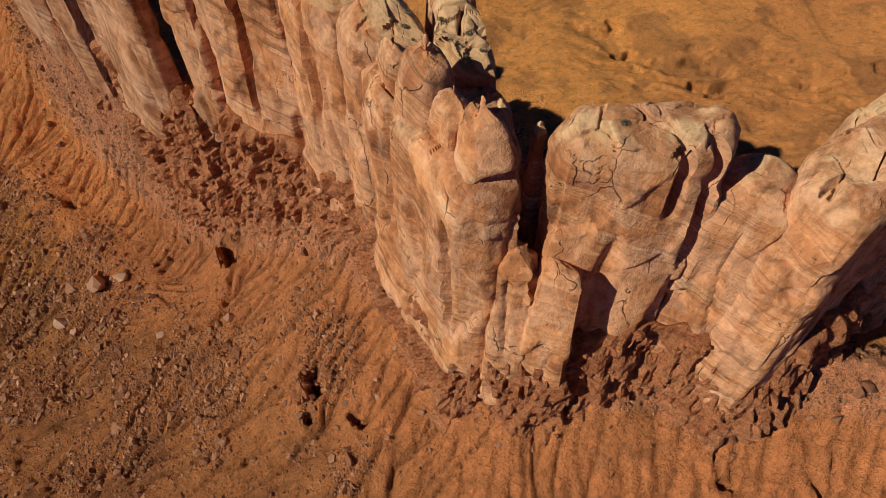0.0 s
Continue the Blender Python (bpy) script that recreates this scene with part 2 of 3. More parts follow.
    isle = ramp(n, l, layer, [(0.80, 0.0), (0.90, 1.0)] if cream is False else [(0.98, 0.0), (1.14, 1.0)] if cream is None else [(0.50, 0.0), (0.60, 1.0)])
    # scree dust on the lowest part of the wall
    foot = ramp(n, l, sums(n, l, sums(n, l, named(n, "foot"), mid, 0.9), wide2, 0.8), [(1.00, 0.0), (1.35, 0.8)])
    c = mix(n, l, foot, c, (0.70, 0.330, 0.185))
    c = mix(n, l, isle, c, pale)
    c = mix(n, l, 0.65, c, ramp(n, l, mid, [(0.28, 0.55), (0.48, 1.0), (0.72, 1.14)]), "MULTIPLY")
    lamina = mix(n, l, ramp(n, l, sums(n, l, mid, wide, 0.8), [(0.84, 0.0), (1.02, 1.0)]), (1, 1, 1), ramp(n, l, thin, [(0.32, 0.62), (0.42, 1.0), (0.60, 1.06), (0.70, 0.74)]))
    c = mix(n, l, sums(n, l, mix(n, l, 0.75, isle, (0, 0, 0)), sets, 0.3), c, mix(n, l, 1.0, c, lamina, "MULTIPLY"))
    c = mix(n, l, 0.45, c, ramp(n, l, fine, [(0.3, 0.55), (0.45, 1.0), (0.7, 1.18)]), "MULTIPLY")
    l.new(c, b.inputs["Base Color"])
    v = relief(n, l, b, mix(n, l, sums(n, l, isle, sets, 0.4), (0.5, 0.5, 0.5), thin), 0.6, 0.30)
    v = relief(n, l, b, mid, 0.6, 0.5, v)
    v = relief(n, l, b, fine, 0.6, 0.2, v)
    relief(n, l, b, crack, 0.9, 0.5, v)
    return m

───

# Required work
Return only the number of lines in the data above that include the word "part".

# Completed exercise
2